Let’s run web application and move to DetectFaces page. Then let’s upload The Beatles photo, click send and see what happens.
My result is here:
If keys are working, API end-point URL is correct and we have not exceeded out daily limit we get back photo where there are rectangles around all detected faces.
Wrapping up
Face detection and other image analyzing solutions sound like something big, resource intensive and complex at first place. Using Microsoft Cognitive Services that run on Azure cloud wipes all these complexities away from us. We have to write some client code and visualize the results. That’s it. The big work is done in Azure servers, we just consume these services over simple web API. Our web application that seems sort of intelligent is actually a simple web based UI that works as mediator between user and cognitive services.
References
- Microsoft Cognitive Services (Official homepage)
- Face API (Official documentation)
- Cognitive services demo application (Gunnar Peipman)
Pingback:Compelling Sunday – 20 Posts on Programming and QA
Hi Gunnar Peipman
Hope you are doing good.
I’d like to know about FaceApi image storage on the cloud.My concern is how did I identify the uploaded images in Azure, Does it located on a specific path somewhere.
Though in AWS we can see uploaded images easly.
Kindly share your valuable thoughts
Hi Sachin,
Cognitive services actually don’t seem to hold copies of images. AFAIK they just detect faces with all important points and save this meta data. Keeping up the link between image file and data in cognitive services is up to developers.
Hi,
I downloaded your codes from Github! it works wonder. But when I try to copy your code and do from scratch I am having errors like reference/assembly runtime. which I failed to solve it.
Do you have a project on how to create a person group and person for face API in MVC web application?
Sample application supports managing person groups and people too. Just select Faces from top menu and Person groups from left menu.
Hi! I am wondering if I did not do the train function will it still be able to identify the individual?
Is it possible to create a person and add it to my local DB too? Please advise me. I know it is not necessary but I wish to store it in my own DB just for reference purpose.

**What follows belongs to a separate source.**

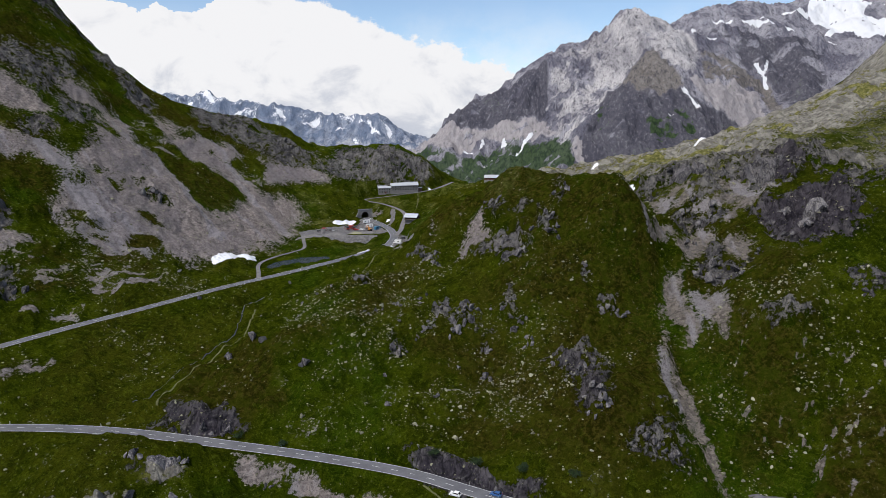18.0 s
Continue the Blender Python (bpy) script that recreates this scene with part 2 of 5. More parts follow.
def far_build(rock_dark, rock_light, pale):
    """Distant mountains: rock walls streaked down the slope, scree fans, green lower slopes and old snow."""
    def build(add, m, bsdf, tree):
        at = where(add)
        long = add("ShaderNodeMapping", {0: at, 2: (0.0, 0.0, 0.3), 3: (1.0, 0.55, 0.4)}).outputs[0]
        mid, fine, crisp = noise_at(add, long, 0.016, 8, 0.66, 0.5), noise_at(add, long, 0.14, 7, 0.72, 0.3), noise_at(add, at, 0.40, 4, 0.75)
        off = lambda v, k: m("MULTIPLY", m("SUBTRACT", v, 0.5), k)  # noqa: E731
        rock = mix(add, ramp(add, mid, 0.38, 0.62), rock_dark, rock_light)
        # pale upper face: its sunlight is put into the rock colour
        worn = mix(add, ramp(add, mid, 0.36, 0.60), (0.36, 0.345, 0.36), (0.66, 0.63, 0.63))
        pm = ramp(add, m("ADD", attr(add, "pale"), m("ADD", off(fine, 0.9), off(mid, 1.2))), 0.25, 0.75)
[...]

Markson, it is possible it identifies but identification is probably not so accurate.
Alison, you should use the ID for person you are using with cognitive services. There is also additional data field available where you can keep the ID of person you are using in your database. You can make it work both ways but I would prefer using ID by cognitive services.
Hi Gunnar,
Thank you for your reply! I wish to use the userdata field as that in my local db schema i set it as a primary key as i want the userdata to be unique like a ID. so now i have created a DB but i do not know how to add the data into my DB once the “person” is successful created using the cognitive service
Hi Alison,
I think I create small sample application to show how to keep link between local database and cognitive services face detection. I doesn’t happen over next hours but over next few days, I hope.
What a great job you did with this Gunnar.
Thank you for all the hard work. A very useful utility to add new people and to add photos to existing people. What a great tool!
Only problem I had was finding the “web application root folder” to add the keys file. However, I was able to add the two “add key” lines to the “Web config” file and that worked fine.
Thanks again!
Frank
One other issue I noted thus far is the “Delete Group” feature does not function.
May i know where to get the small sample applcation? Thank you
I will write here as soon as it’s done. Meanwhile you can check out my demo application that demonstrates how to use cognitive services: https://github.com/gpeipman/CognitiveServicesDemo
Hello Gunnar,
I would like to show this real-time video face identification, I trained the image and recognized it well, but how to demonstrate with the Microsoft example https://github.com/Microsoft/Cognitive-Samples-VideoFrameAnalysis
sorry for English
Hi Marco,
I don’t have answer right now. I will take a look at this example later.